After the last push to pass legislative immigration reform failed in 2006-2007, the Bush administration mapped out a restrictionist, enforcement-heavy effort to tighten border security (adding border fencing and Border Patrol agents) and pressure employers to fire undocumented workers.  Then-DHS Secretary Michael Chertoff and Commerce Secretary Carlos Gutierrez announced the 26 measures at a news conference, after which President Bush released a statement asserting his right to take executive action on immigration.  As Bush said in the statement:

These reforms represent steps my administration can take within the boundaries of existing law.  Although the Congress has not addressed our broken immigration system by passing comprehensive reform legislation, my administration will continue to take every possible step to build upon the progress already made in strengthening our borders, enforcing our worksite laws, keeping our economy well-supplied with vital workers, and helping new Americans learn English.

Today, the Washington Post published an editorial arguing against President Obama using his executive authority on immigration.  But back in 2007, when the President was a Republican, they recognized the President’s authority to change policy and priorities within the law.  Here’s what they wrote in an August 2007 editorial:

The administration is right to try to streamline the visa program for seasonal agricultural workers to help provide growers with a reliable stream of legal workers; the changes would also increase protections for laborers. The Department of Homeland Security is right to extend to three years the terms of visas for professional workers from Canada and Mexico, who currently have to renew those visas annually. The administration’s plan also includes common-sense measures such as requiring government contractors to submit information about their employees to a federal electronic verification database to ensure the legality of their workforce.

No administration can be faulted for seeking to enforce the law, but the nation is saddled with a law that cannot work.

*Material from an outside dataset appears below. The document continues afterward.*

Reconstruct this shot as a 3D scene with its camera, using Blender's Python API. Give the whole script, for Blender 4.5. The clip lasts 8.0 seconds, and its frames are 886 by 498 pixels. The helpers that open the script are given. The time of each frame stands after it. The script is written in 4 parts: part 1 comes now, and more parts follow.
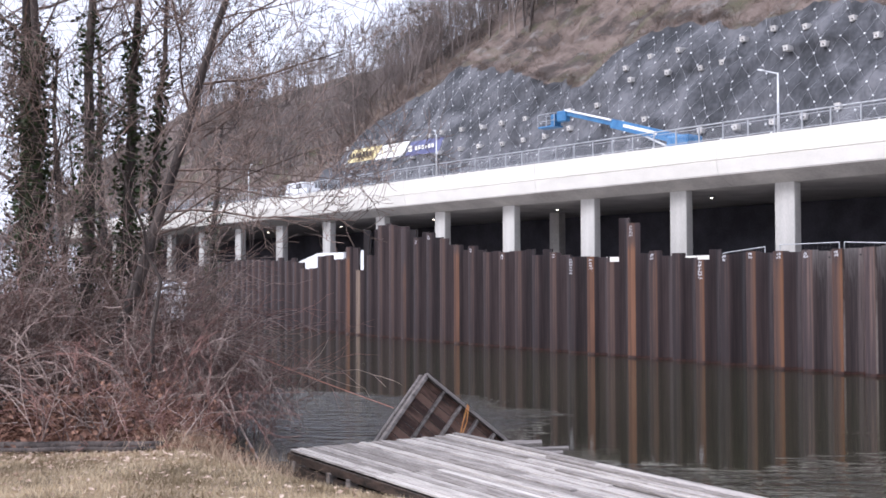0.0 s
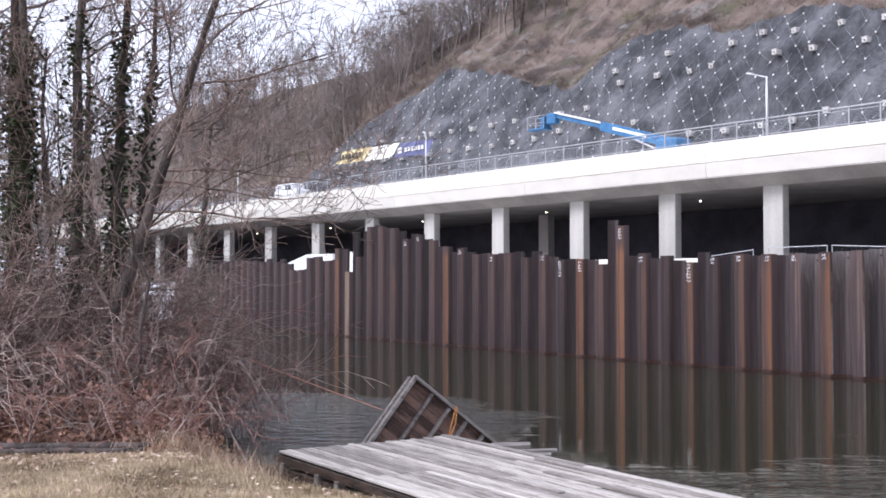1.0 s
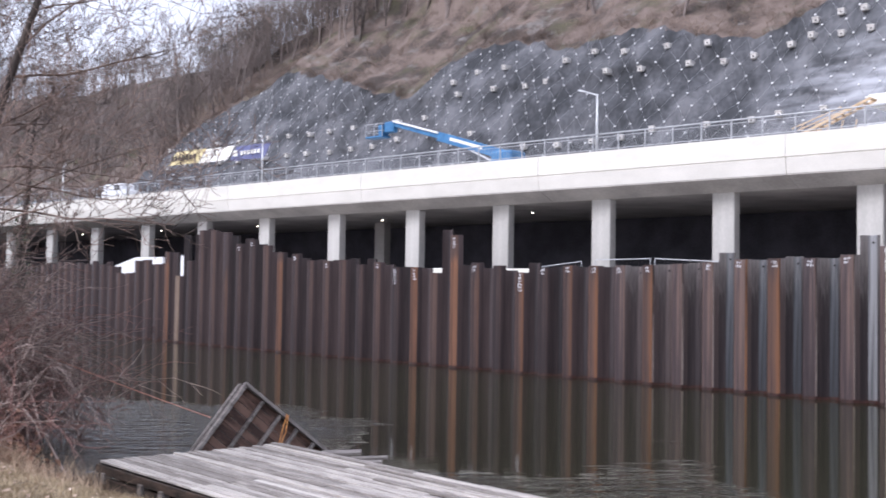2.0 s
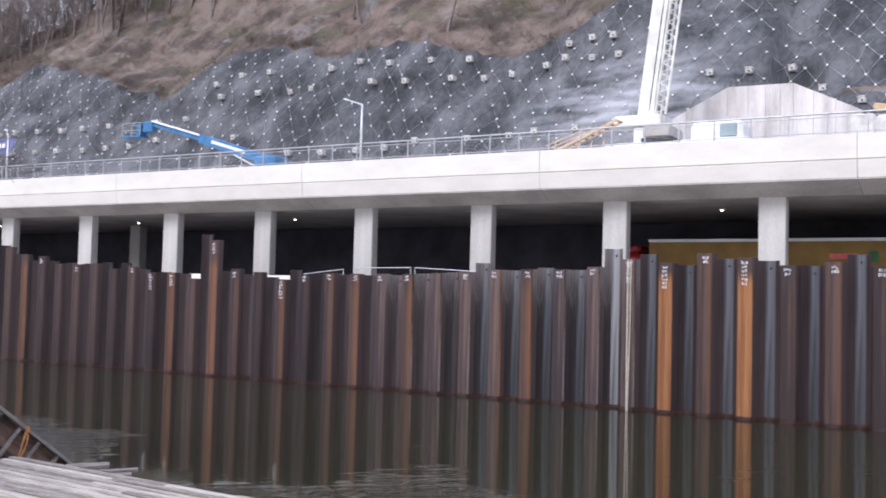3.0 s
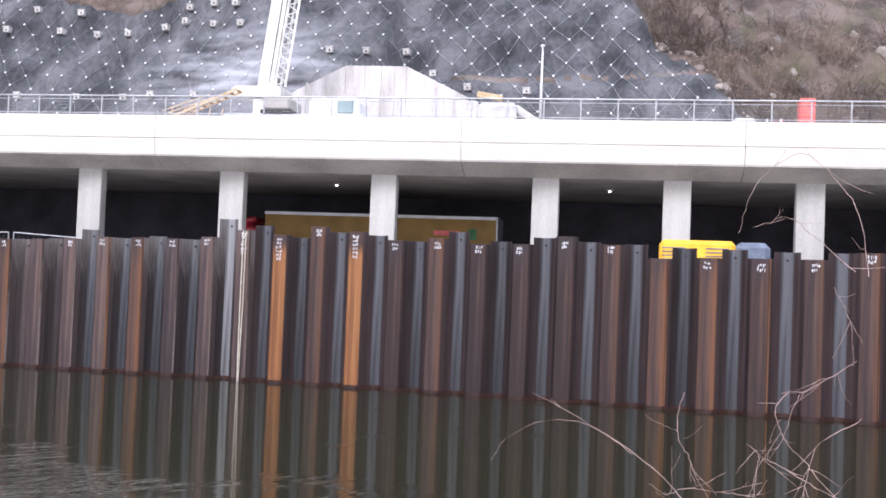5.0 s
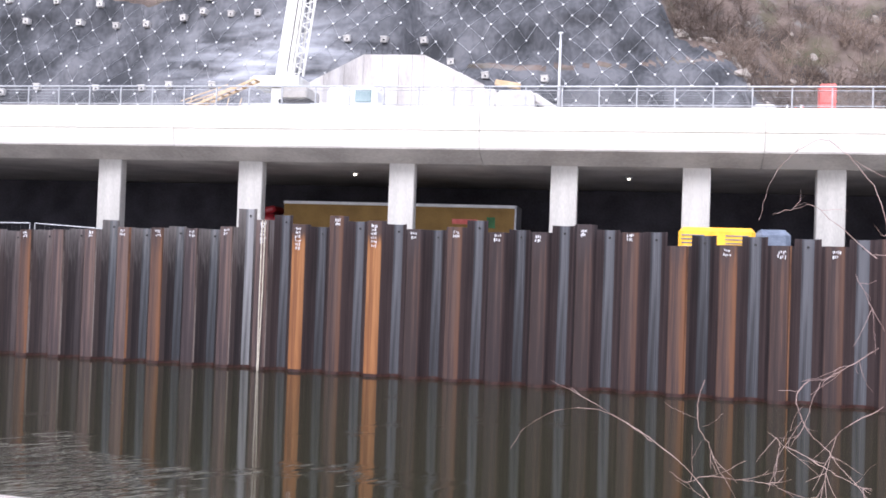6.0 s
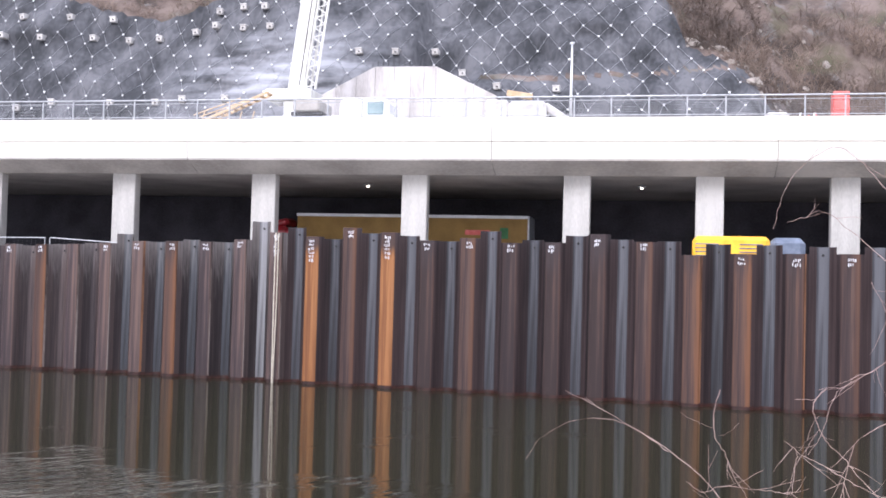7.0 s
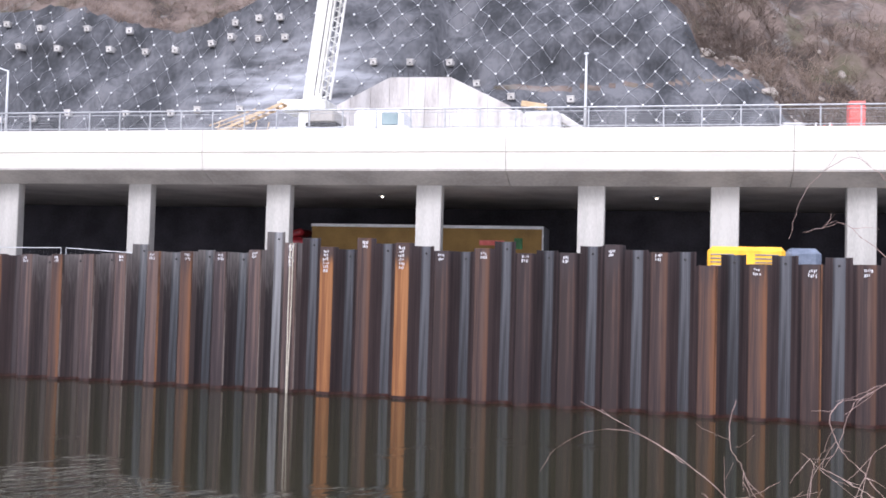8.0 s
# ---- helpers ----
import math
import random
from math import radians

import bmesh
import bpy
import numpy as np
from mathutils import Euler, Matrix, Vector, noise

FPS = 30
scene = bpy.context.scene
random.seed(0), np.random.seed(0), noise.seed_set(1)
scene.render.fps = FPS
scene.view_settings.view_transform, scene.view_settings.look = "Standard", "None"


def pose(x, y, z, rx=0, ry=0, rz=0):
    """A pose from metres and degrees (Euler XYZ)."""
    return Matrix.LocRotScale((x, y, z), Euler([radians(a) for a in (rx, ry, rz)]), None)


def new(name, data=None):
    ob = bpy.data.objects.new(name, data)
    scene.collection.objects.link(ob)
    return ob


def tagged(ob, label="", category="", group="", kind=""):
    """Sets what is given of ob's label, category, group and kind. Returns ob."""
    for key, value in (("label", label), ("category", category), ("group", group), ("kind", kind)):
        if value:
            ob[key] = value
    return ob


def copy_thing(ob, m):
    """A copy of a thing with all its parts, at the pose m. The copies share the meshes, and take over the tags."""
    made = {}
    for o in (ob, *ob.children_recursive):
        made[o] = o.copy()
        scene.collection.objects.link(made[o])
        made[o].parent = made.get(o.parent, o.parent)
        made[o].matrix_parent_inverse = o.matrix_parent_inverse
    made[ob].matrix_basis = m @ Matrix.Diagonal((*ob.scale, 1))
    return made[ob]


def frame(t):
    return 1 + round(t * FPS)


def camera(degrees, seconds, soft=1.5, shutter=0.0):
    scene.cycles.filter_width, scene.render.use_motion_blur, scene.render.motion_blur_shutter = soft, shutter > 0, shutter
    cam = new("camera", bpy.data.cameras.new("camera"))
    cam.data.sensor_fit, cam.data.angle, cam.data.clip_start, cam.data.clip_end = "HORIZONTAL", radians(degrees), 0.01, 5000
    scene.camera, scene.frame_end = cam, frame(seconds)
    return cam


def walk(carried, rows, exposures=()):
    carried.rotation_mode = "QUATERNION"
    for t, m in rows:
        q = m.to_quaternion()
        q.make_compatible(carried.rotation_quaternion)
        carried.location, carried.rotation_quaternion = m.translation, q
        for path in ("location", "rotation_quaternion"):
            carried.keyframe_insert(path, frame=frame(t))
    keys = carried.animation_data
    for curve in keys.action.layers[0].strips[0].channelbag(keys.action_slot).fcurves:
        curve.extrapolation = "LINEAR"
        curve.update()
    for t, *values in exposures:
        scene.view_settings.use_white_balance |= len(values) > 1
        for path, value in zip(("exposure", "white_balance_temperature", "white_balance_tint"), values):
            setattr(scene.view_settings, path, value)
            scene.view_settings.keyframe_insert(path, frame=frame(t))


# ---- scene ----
cam = camera(44.85, 8.0, soft=1.7, shutter=0.2)
# hand-held pan from the lawn: time, yaw, pitch, roll
PAN = [
    (0.0, 0.098, 1.704, 0.160), (0.5, -0.074, 1.840, 0.168), (1.0, -0.487, 1.802, -0.041), (1.2, -1.301, 1.854, -0.153),
    (2.3, -13.382, 2.501, -1.233), (2.5, -16.152, 2.622, -1.374), (3.0, -21.980, 2.928, -1.481), (3.5, -27.768, 2.742, -2.145),
    (4.0, -34.575, 2.511, -2.532), (4.5, -40.522, 2.242, -2.276), (4.7, -42.469, 2.191, -2.258), (6.0, -41.352, 1.409, -2.007),
    (6.5, -41.265, 1.609, -1.714), (7.0, -40.629, 1.978, -1.542), (7.5, -40.411, 2.247, -1.574), (8.0, -39.870, 2.510, -1.596),
]
EYE, ARM, REACH = 3.4, 0.12, 42.0


def held(yaw, pitch, roll):
    a = radians(-yaw)
    swing = math.degrees(ARM * math.sin(a) / REACH)
    return pose(ARM * math.sin(a), ARM * (math.cos(a) - 1), EYE, 90 + pitch, roll, yaw + swing)


walk(cam, [(t, held(yaw, pitch, roll)) for t, yaw, pitch, roll in PAN], exposures=[(0.0, 0.8, 5800, 17), (1.2, 0.8, 5800, 17), (2.5, 0.64, 5800, 17), (3.5, 0.61, 5800, 17), (4.5, 0.78, 5850, 18), (6.0, 1.09, 5850, 18), (7.0, 1.05, 5850, 18), (8.0, 0.92, 5850, 18)])

# ---- light: bright overcast winter day ----
world = bpy.data.worlds.new("overcast_sky")
scene.world = world
world.use_nodes = True
wt = world.node_tree
sky = wt.nodes.new("ShaderNodeTexSky")
sky.sky_type, sky.sun_disc = "NISHITA", False
sky.sun_elevation, sky.sun_rotation = radians(42), radians(244)
sky.air_density, sky.dust_density, sky.ozone_density = 1.0, 6.0, 1.0
cover = wt.nodes.new("ShaderNodeMixRGB")
cover.inputs[0].default_value = 0.75
cover.inputs[2].default_value = (10.0, 10.2, 10.8, 1)
wt.links.new(sky.outputs[0], cover.inputs[1])
wt.links.new(cover.outputs[0], wt.nodes["Background"].inputs[0])
wt.nodes["Background"].inputs[1].default_value = 0.09
sun = new("sun", bpy.data.lights.new("sun", "SUN"))
sun.data.energy, sun.data.angle, sun.data.color = 1.6, radians(24), (1.0, 0.97, 0.93)
SUN_HIGH, SUN_FROM = 42, 244
sun.matrix_world = pose(0, 0, 60, 90 - SUN_HIGH, 0, 180 - SUN_FROM)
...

The economy, as long as it continues to grow, will continue to attract immigrants, and they will come illegally if there is no other way. The administration acknowledges that an enforcement-only approach cannot possibly address the most significant immigration problems facing the country and is likely to exacerbate the problems already experienced by businesses and workers alike. It’s a sad commentary on politics in Washington that, by increasing the pressure for change, such problems may be reform’s best hope.

The Post’s 2014 reasoning has already been debunked by numerous legal scholars and again in a Greg Sargent interview with the former Director of ICE, and the former President of the American Immigration Lawyers Association.
The Washington Post editorial board has long acknowledged that the status quo in unacceptable and that Congress needs to act.  But when it comes to the President using his existing powers in the face of congressional inaction, apparently that authority applied only to Bush and not Obama.